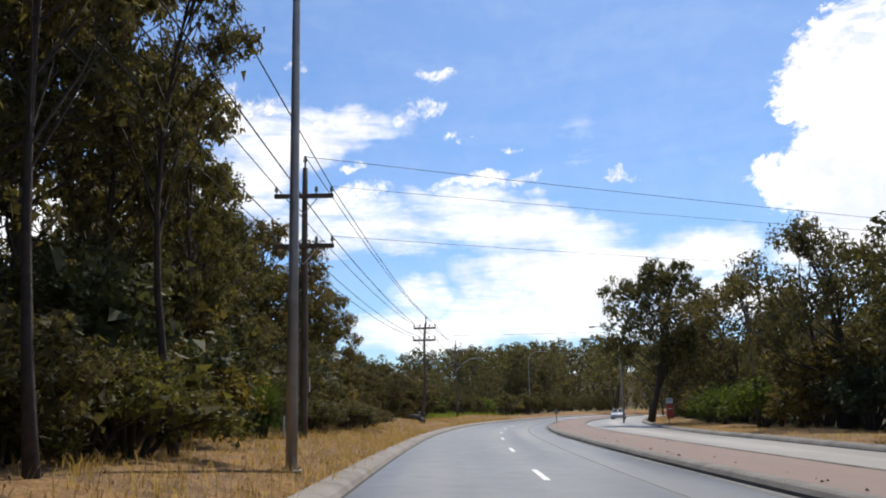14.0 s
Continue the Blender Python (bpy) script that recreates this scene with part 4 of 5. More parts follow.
for row in (
    (309, -6.5, "shrub_low", 1.4), (304, -3.9, "straight_gum", 9.6, 0.6), (309.3, -4.3, "straight_gum", 10.2, 0.62), (321, -6.2, "shrub", 2.4), (323.5, -4.6, "shrub", 1.1, 1.5), (325.4, -5.2, "shrub", 1.3, 1.5), (327, -4.1, "shrub", 1.0, 1.7), (328.6, -4.4, "shrub", 1.05, 1.7), (330, -3.9, "shrub", 0.95, 1.7), (331.6, -4.7, "shrub", 1.05, 1.5), (333.2, -4.0, "shrub", 0.9, 1.7), (334.8, -4.7, "shrub", 0.95, 1.5), (336.4, -4.4, "shrub", 0.8, 1.5), (327, -6.6, "shrub", 2.0), (324, -5.8, "bushy_dark", 2.6), (327, -5.5, "shrub", 2.2), (331, -6.6, "bushy_dark", 2.6), (334, -6.8, "bushy_dark", 2.2), (316, -7, "shrub", 1.8), (322, -9, "shrub_green", 2.0), (331, -9.4, "shrub", 2.2), (336, -7.4, "shrub", 1.6), (340, -6.4, "shrub", 1.5), (345, -7.5, "shrub", 1.8),
    (355, -6.6, "bushy_dark", 3.19, 1.25), (357, -5.7, "bushy_dark", 2.36, 1.2), (358, -8.4, "bushy_dark", 4.1, 1.3), (353, -8.4, "bushy_dark", 3.8, 1.3), (360, -10.6, "bushy_dark", 4.86, 1.3), (362, -7.6, "bushy_dark", 3.5, 1.2), (351, -7.6, "bushy_dark", 3.04, 1.2), (358, -9.4, "bushy_dark", 3.8), (361, -8.4, "bushy_dark", 3.34), (364, -9.5, "bushy_dark", 3.8), (355, -8.6, "bushy_dark", 3.5), (357, -10.5, "bushy_dark", 4.1), (353, -10.8, "bushy_dark", 4.1), (360, -7.2, "bushy_dark", 2.58), (362.5, -6.6, "bushy_dark", 2.43), (364, -7.3, "shrub", 3.9), (367, -7.0, "shrub", 3.8), (371, -8.8, "bushy_dark", 3.65), (375, -7.4, "bushy_dark", 3.19), (380, -9, "bushy_dark", 4.6), (335, -6.0, "shrub_low", 1.3), (338, -6.8, "shrub_low", 1.4), (332, -6.6, "shrub_low", 1.5),
    (391, -7, "shrub", 2.4), (398, -6.5, "shrub", 2.2), (404, -7, "shrub_green", 2.6), (410, -5.5, "shrub", 3.2), (417, -6, "shrub", 3.0), (425, -5.5, "shrub", 3.5), (434, -6, "shrub", 3.5),
):
    stand(*row)
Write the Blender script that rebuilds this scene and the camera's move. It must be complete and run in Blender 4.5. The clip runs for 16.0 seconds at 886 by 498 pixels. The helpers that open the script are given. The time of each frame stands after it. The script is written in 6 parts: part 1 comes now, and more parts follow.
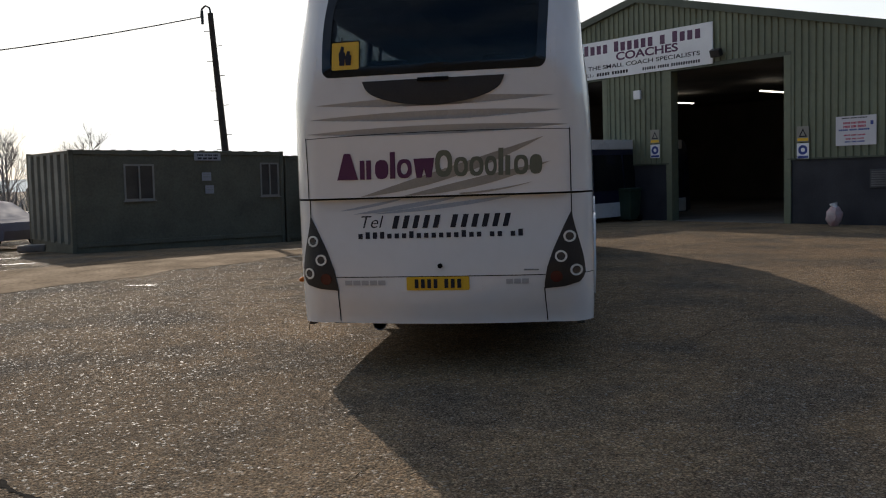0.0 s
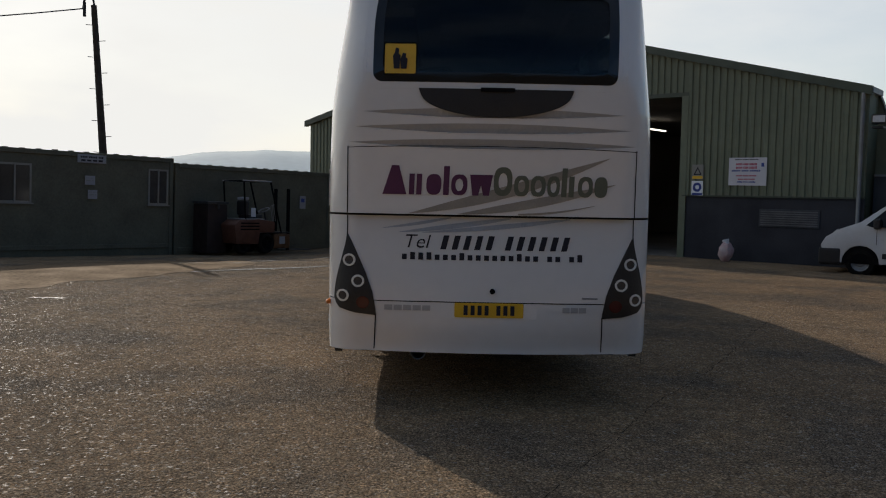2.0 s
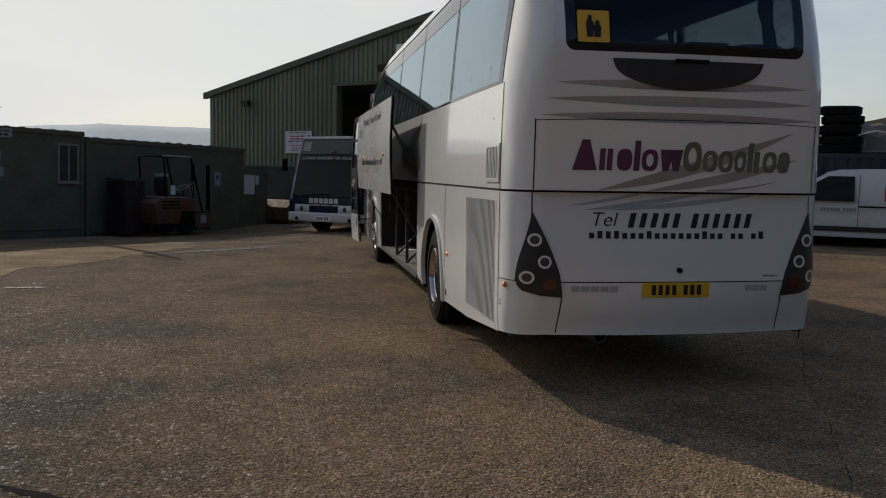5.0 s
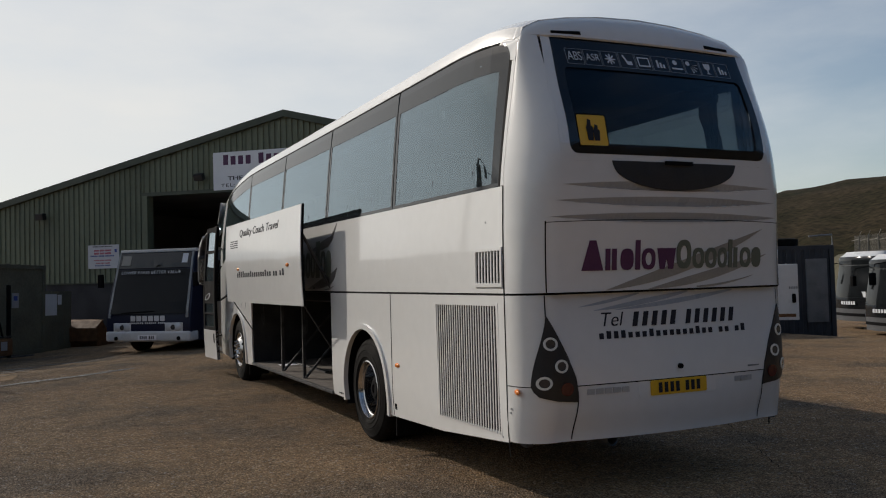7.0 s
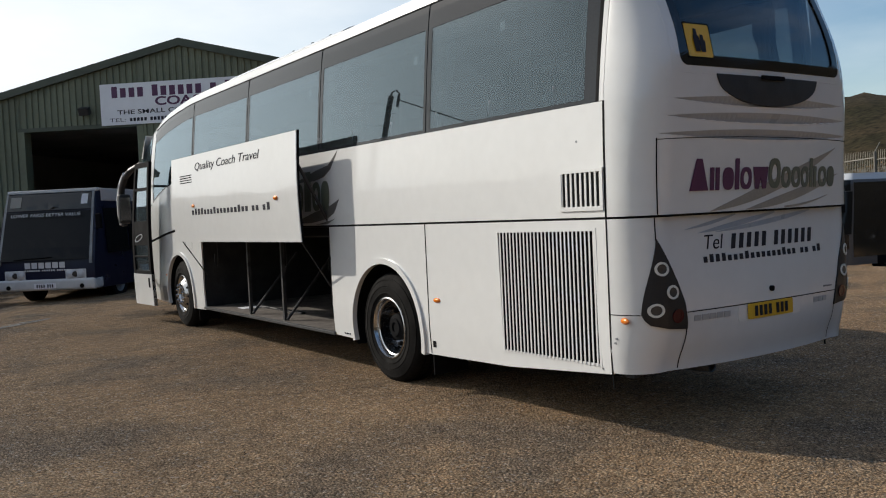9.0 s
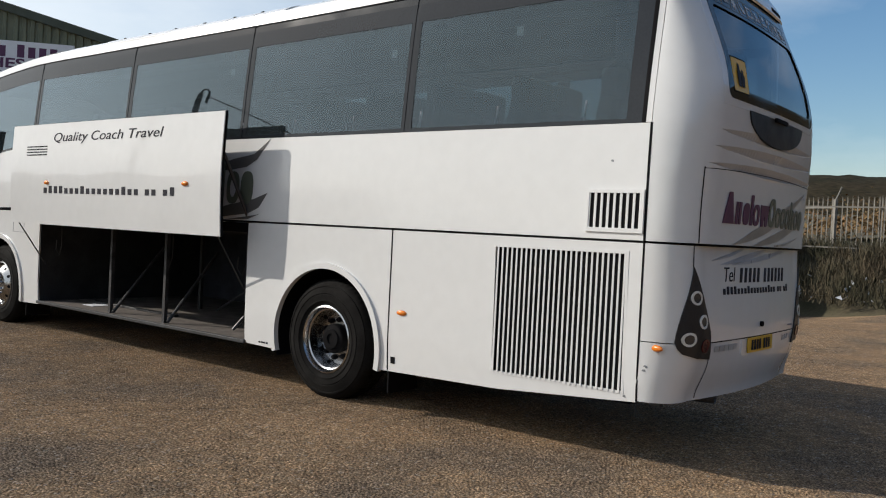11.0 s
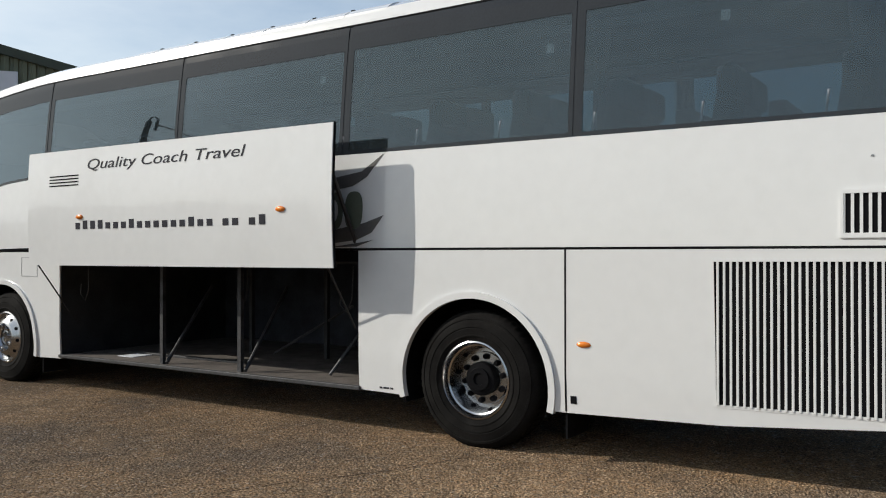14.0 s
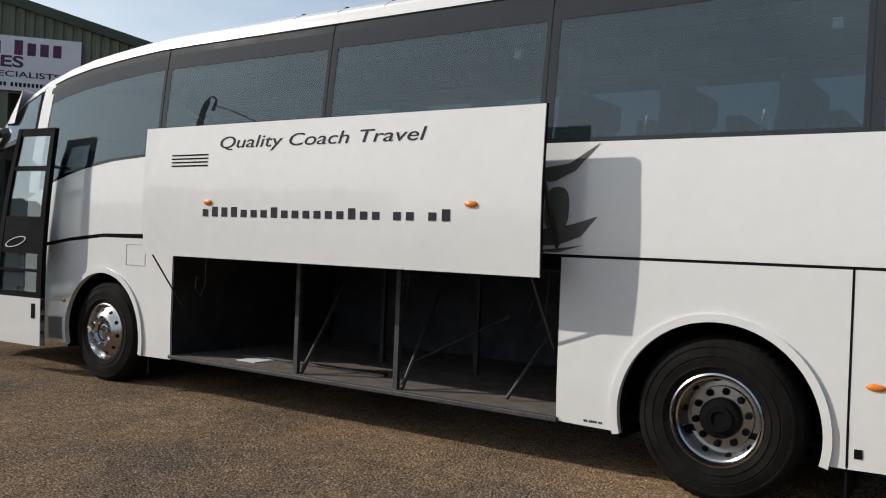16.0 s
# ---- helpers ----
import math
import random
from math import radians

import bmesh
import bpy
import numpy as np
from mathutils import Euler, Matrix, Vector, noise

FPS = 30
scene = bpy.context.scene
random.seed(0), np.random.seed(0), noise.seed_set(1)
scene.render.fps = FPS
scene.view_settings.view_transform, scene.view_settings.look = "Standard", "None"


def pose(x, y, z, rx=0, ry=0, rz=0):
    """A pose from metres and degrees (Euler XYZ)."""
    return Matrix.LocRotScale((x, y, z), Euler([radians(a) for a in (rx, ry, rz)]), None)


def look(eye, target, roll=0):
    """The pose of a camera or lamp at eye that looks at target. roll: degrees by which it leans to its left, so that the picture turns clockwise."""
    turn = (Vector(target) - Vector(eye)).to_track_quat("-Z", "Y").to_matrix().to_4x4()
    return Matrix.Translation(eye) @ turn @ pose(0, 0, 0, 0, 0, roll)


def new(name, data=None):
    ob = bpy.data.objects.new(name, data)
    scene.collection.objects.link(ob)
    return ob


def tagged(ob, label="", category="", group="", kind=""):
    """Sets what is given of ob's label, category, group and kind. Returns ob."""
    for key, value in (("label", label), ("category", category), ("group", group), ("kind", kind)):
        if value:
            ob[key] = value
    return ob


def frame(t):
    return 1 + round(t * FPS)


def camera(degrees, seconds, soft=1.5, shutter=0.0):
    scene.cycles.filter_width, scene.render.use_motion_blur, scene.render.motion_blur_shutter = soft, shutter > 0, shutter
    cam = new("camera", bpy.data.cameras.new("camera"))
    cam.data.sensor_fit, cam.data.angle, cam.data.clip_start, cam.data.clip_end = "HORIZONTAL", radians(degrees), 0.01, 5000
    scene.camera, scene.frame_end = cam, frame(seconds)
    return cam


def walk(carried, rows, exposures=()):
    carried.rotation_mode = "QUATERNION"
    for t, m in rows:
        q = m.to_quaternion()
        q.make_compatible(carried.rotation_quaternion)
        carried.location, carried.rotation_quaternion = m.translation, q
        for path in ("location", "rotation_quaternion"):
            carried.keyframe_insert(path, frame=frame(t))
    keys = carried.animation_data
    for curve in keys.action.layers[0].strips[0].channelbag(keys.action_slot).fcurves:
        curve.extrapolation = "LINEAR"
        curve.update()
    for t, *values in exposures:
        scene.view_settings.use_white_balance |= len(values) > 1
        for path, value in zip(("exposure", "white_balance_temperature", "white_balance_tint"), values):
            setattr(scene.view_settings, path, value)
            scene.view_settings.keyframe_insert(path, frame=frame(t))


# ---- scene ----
cam = camera(54.6, 16.0, soft=1.1)
PATH = [
    (0, (1.265, -6.836, 1.695), (0.916, -4.874, 1.522), -2.0),
    (0.5, (0.767, -6.802, 1.675), (0.44, -4.857, 1.343), -0.5),
    (1, (0.441, -6.803, 1.659), (0.15, -4.861, 1.28), 0.1),
    (1.5, (0.042, -6.618, 1.691), (-0.08, -4.637, 1.447), 1.2),
    (2, (-0.377, -6.434, 1.679), (-0.371, -4.438, 1.552), 1.1),
    (2.5, (-0.723, -6.455, 1.693), (-0.656, -4.458, 1.614), 0.1),
    (3, (-1.084, -6.276, 1.675), (-0.959, -4.28, 1.659), 0.1),
    (3.5, (-1.545, -6.197, 1.638), (-1.41, -4.205, 1.516), 0.5),
    (3.7, (-1.717, -6.205, 1.636), (-1.592, -4.218, 1.447), 0.8),
    (5.8, (-3.338, -5.417, 1.648), (-2.703, -3.525, 1.508), 0.9),
    (6, (-3.454, -5.312, 1.679), (-2.75, -3.442, 1.601), 0.5),
    (6.5, (-3.915, -5.117, 1.696), (-3.118, -3.284, 1.749), -1.3),
    (7, (-4.261, -5.061, 1.653), (-3.416, -3.25, 1.72), -1.5),
    (7.5, (-4.419, -4.833, 1.632), (-3.491, -3.061, 1.591), -4.6),
    (8, (-5.035, -4.641, 1.662), (-4.022, -2.917, 1.597), -2.7),
    (8.5, (-5.385, -4.351, 1.534), (-4.323, -2.663, 1.388), -1.2),
    (8.7, (-5.383, -4.123, 1.612), (-4.306, -2.441, 1.495), -2.0),
    (10.8, (-6.342, -2.342, 1.502), (-4.82, -1.044, 1.525), 1.9),
    (11, (-6.456, -2.177, 1.523), (-4.906, -0.914, 1.482), 2.9),
    (11.5, (-6.348, -1.846, 1.445), (-4.786, -0.598, 1.381), 3.4),
    (12, (-6.536, -1.438, 1.494), (-4.967, -0.201, 1.409), 3.6),
    (12.5, (-7.007, -0.969, 1.561), (-5.357, 0.155, 1.446), 3.5),
    (13, (-6.971, -0.624, 1.444), (-5.27, 0.427, 1.372), 1.2),
    (13.5, (-6.9, -0.308, 1.356), (-5.189, 0.728, 1.388), 0.3),
    (14, (-6.849, -0.01, 1.468), (-5.174, 1.083, 1.484), -0.0),
    (14.5, (-6.641, 0.341, 1.524), (-5.023, 1.516, 1.569), 0.1),
    (15, (-6.72, 0.852, 1.553), (-5.115, 2.045, 1.543), 1.1),
    (15.5, (-6.932, 1.436, 1.533), (-5.329, 2.631, 1.478), 2.6),
    (16, (-6.719, 1.789, 1.55), (-5.063, 2.91, 1.545), 2.3),
]
walk(cam, [(t, look(eye, target, roll)) for t, eye, target, roll in PATH], exposures=(
    (0.0, 0.04, 6880, 10), (0.5, 0.20, 6940, 10), (1.0, 0.20, 6940, 10), (1.5, -0.32, 6760, 10), (2.0, -0.28, 6840, 10), (2.5, -0.34, 6800, 10),
    (3.5, -0.40, 6780, 10), (6.0, -0.54, 6760, 10), (7.0, -0.44, 6760, 10), (7.5, -0.54, 6720, 10), (8.0, -0.17, 6700, 9),
    (8.5, 0.04, 6620, 8), (11.0, 0.05, 6500, 9), (12.5, 0.04, 6440, 8), (13.5, 0.01, 6400, 7), (15.0, -0.02, 6460, 8), (16.0, -0.02, 6480, 9)))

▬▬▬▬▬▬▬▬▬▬

# SHORT TASK:
Output the lines of the records above exactly as they appear, from the line containing "for t, m in" through the line containing "keys = carried.animation_data".

# TASK OUTPUT:
    for t, m in rows:
        q = m.to_quaternion()
        q.make_compatible(carried.rotation_quaternion)
        carried.location, carried.rotation_quaternion = m.translation, q
        for path in ("location", "rotation_quaternion"):
            carried.keyframe_insert(path, frame=frame(t))
    keys = carried.animation_data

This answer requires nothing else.